* START EXTRACTED MATERIAL *

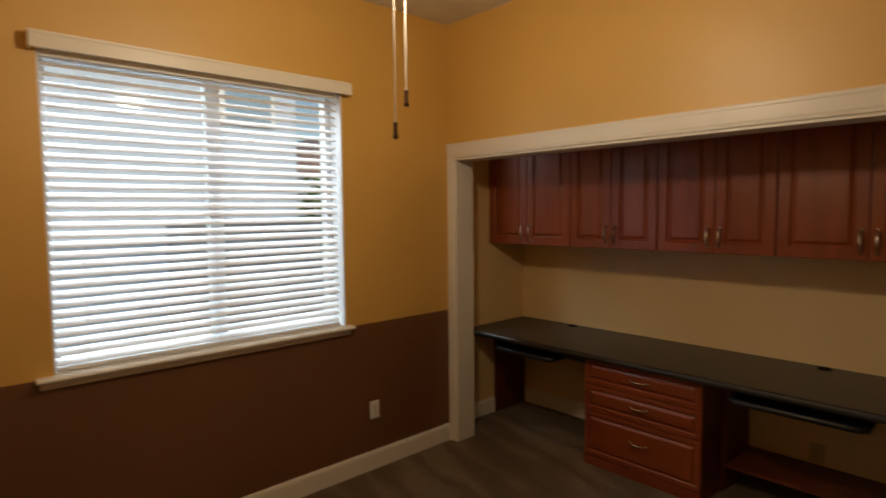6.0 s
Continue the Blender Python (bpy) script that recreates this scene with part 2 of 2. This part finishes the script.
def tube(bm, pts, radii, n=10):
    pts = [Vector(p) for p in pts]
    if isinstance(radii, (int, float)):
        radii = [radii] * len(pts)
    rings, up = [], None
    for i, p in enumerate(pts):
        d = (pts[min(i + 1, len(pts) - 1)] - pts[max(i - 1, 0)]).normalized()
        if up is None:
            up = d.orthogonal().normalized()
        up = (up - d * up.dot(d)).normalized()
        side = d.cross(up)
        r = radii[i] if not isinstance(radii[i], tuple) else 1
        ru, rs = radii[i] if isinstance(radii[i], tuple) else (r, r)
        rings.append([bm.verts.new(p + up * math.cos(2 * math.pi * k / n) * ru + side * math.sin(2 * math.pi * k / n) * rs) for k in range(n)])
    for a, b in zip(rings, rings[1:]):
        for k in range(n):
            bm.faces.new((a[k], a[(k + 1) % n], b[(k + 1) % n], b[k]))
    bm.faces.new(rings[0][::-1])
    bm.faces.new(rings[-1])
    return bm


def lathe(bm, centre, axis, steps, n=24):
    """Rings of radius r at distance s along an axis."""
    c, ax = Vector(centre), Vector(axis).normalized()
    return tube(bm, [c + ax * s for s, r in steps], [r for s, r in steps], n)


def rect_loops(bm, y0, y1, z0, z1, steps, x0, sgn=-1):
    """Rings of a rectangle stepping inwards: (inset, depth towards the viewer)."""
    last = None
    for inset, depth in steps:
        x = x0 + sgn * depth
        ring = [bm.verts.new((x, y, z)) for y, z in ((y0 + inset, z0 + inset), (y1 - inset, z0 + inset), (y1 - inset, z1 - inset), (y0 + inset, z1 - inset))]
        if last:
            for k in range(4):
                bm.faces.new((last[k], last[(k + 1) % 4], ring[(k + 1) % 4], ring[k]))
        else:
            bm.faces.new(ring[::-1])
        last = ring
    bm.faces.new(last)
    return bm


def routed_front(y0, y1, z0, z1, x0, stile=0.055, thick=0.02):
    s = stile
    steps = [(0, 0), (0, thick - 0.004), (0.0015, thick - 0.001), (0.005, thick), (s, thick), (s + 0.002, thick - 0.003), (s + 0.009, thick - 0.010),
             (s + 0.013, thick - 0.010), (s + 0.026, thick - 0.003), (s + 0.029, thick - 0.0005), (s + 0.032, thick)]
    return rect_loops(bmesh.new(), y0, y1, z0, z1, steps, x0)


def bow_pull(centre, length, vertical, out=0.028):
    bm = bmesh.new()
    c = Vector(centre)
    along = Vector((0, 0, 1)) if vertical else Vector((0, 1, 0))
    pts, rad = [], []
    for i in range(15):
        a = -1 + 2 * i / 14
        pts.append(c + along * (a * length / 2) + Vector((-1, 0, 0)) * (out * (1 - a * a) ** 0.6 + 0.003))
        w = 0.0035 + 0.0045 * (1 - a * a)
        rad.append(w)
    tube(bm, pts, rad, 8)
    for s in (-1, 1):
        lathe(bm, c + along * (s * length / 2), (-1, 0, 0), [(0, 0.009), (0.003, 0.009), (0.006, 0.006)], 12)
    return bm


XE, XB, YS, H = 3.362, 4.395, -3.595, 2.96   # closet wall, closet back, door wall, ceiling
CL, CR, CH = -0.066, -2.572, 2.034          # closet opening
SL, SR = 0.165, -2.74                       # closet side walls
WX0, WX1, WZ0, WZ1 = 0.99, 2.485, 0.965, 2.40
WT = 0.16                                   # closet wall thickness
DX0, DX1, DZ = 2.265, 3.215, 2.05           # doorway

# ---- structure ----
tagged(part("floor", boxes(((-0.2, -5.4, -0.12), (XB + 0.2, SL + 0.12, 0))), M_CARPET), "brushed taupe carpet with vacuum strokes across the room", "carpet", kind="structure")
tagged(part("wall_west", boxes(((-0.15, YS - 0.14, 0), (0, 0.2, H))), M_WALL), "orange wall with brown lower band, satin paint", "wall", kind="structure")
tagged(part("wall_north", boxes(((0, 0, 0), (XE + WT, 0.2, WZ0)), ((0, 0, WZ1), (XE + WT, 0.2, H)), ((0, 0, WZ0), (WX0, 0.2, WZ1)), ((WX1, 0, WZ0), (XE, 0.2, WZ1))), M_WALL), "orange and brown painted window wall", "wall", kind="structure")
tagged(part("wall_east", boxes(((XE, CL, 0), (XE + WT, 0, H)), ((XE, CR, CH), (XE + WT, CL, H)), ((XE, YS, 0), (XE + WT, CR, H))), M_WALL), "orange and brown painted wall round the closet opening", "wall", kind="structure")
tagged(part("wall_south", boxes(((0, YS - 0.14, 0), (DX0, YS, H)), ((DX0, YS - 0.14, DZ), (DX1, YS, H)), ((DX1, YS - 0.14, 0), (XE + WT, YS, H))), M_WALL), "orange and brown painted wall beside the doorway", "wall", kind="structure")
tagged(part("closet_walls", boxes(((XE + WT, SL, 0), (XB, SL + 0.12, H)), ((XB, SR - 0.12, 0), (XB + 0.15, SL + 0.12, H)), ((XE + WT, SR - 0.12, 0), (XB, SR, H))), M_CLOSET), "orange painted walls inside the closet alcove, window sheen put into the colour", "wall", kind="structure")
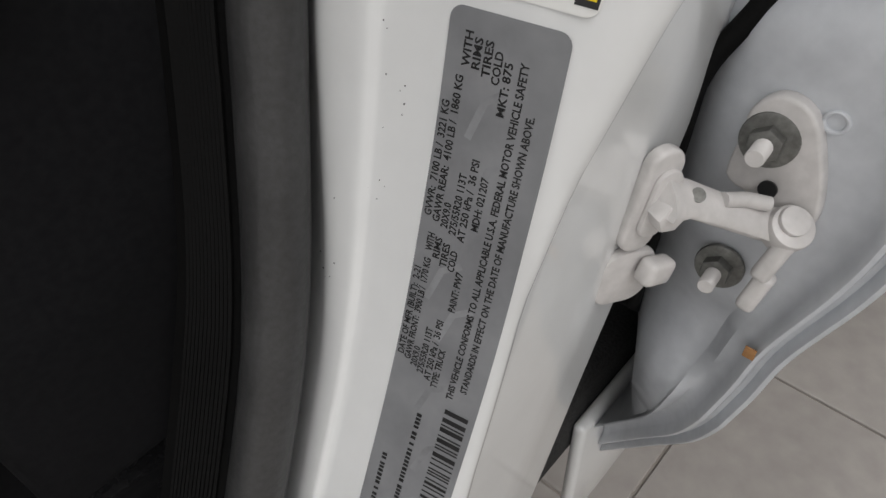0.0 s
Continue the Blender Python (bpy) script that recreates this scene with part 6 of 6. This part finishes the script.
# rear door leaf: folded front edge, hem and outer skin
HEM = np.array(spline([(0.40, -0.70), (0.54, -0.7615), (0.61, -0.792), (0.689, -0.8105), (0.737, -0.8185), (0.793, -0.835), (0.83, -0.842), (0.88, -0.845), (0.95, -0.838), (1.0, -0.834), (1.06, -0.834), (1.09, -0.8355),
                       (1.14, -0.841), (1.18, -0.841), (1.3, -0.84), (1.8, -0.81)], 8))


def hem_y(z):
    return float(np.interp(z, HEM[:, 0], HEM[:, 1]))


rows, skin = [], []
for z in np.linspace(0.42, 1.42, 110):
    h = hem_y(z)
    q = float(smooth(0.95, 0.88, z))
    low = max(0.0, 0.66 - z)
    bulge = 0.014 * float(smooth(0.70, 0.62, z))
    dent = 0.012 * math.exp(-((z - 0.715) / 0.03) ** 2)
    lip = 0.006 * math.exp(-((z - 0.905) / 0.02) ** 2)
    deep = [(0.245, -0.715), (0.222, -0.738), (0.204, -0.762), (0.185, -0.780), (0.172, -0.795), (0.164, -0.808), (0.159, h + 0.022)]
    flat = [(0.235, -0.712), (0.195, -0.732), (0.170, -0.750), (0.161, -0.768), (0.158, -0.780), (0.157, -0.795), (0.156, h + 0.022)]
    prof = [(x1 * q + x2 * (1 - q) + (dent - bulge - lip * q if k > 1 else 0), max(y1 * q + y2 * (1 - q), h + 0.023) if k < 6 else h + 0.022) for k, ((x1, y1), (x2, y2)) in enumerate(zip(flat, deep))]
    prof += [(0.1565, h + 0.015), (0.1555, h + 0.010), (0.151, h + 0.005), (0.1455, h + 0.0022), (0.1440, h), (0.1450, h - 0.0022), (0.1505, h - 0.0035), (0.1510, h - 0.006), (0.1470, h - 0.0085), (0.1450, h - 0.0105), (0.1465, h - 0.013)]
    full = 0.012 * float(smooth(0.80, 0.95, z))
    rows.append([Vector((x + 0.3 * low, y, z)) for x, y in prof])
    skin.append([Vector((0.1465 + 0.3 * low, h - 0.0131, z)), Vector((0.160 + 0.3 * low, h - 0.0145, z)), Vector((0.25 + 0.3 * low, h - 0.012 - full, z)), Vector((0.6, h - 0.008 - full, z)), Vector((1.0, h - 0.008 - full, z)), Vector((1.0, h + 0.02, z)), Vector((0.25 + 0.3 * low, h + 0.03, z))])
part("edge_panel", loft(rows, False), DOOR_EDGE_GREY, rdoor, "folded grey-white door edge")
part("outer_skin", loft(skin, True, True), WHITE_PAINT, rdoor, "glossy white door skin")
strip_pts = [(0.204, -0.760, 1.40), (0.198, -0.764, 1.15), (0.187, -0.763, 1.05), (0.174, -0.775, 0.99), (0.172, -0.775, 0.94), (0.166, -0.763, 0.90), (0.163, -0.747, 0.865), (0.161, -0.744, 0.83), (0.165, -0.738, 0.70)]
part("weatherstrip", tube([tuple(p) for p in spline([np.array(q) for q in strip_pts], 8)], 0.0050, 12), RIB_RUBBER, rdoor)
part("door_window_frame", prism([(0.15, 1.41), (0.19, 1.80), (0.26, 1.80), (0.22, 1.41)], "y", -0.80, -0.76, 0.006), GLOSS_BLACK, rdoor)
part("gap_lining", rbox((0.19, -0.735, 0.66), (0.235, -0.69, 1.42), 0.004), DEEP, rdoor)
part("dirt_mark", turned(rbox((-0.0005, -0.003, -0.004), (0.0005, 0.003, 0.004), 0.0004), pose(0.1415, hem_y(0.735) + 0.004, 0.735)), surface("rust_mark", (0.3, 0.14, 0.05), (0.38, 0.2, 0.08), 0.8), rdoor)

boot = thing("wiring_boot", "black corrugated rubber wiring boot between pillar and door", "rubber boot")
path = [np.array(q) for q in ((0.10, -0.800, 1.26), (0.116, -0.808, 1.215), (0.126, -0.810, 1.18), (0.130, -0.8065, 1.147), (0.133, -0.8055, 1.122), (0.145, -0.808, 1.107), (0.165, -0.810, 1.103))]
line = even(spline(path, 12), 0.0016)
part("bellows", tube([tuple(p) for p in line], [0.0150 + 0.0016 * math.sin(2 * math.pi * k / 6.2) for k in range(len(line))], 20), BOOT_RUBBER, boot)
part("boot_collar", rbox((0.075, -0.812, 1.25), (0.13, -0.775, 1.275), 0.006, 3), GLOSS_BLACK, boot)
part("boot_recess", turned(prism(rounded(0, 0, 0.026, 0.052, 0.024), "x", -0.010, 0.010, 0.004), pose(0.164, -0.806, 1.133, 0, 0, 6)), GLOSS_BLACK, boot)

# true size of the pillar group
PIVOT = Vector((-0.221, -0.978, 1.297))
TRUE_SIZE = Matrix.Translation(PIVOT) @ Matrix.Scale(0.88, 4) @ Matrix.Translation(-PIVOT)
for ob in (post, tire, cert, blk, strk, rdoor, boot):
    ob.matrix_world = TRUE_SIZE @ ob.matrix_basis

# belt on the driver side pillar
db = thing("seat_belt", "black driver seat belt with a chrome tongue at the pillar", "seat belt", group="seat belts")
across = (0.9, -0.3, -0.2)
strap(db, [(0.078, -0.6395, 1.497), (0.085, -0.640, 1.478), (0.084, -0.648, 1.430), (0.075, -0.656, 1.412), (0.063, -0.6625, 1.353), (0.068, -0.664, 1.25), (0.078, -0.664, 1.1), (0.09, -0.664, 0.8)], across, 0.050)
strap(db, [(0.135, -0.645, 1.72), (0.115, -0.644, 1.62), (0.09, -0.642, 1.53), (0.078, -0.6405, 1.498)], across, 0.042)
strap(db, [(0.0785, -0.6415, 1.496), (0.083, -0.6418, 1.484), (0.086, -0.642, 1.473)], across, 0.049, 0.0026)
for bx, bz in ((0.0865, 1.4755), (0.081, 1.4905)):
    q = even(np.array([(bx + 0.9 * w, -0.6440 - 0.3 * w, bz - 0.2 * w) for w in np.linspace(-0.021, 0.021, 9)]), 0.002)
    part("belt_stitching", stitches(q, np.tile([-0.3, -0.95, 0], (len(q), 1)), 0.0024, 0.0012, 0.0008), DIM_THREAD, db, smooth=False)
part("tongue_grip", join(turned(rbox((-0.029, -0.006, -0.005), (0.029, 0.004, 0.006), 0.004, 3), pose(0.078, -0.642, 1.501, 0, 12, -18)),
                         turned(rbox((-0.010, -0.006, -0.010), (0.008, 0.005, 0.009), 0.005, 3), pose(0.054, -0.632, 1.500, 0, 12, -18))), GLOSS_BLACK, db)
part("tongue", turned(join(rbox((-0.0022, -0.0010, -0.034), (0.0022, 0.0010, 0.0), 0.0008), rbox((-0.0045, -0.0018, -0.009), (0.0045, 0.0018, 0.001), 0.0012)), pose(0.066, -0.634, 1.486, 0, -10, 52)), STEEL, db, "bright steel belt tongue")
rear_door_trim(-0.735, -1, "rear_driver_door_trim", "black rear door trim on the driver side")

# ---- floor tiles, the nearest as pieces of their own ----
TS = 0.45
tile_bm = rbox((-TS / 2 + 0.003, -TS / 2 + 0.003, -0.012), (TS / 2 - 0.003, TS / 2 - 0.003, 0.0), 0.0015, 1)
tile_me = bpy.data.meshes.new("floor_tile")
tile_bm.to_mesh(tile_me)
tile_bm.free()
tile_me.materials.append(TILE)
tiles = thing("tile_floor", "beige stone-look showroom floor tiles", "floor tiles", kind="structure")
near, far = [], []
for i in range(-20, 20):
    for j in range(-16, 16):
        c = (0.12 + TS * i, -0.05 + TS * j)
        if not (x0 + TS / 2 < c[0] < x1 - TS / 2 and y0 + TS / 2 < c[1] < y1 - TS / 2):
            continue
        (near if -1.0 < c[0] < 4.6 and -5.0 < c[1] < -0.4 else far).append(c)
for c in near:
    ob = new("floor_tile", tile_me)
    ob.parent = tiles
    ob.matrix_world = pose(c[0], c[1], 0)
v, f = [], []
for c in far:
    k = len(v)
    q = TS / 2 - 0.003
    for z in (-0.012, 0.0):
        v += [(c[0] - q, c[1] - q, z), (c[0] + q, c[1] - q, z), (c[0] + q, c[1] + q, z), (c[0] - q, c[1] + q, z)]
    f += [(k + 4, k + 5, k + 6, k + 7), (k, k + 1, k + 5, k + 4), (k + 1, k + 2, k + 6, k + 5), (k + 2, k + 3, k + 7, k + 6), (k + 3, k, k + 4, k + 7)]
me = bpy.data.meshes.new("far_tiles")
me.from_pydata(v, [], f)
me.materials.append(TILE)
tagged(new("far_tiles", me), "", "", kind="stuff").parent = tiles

* END EXTRACTED MATERIAL *

**WHAT YOU WILL DO**:
Above are the records. Print exactly, and only, the lines from the line with "6. This part finishes the script." to the line with "return float(np.interp(z, HEM[:, 0], HEM[:, 1]))", both inclusive.

**REPLY**:
Continue the Blender Python (bpy) script that recreates this scene with part 6 of 6. This part finishes the script.
# rear door leaf: folded front edge, hem and outer skin
HEM = np.array(spline([(0.40, -0.70), (0.54, -0.7615), (0.61, -0.792), (0.689, -0.8105), (0.737, -0.8185), (0.793, -0.835), (0.83, -0.842), (0.88, -0.845), (0.95, -0.838), (1.0, -0.834), (1.06, -0.834), (1.09, -0.8355),
                       (1.14, -0.841), (1.18, -0.841), (1.3, -0.84), (1.8, -0.81)], 8))


def hem_y(z):
    return float(np.interp(z, HEM[:, 0], HEM[:, 1]))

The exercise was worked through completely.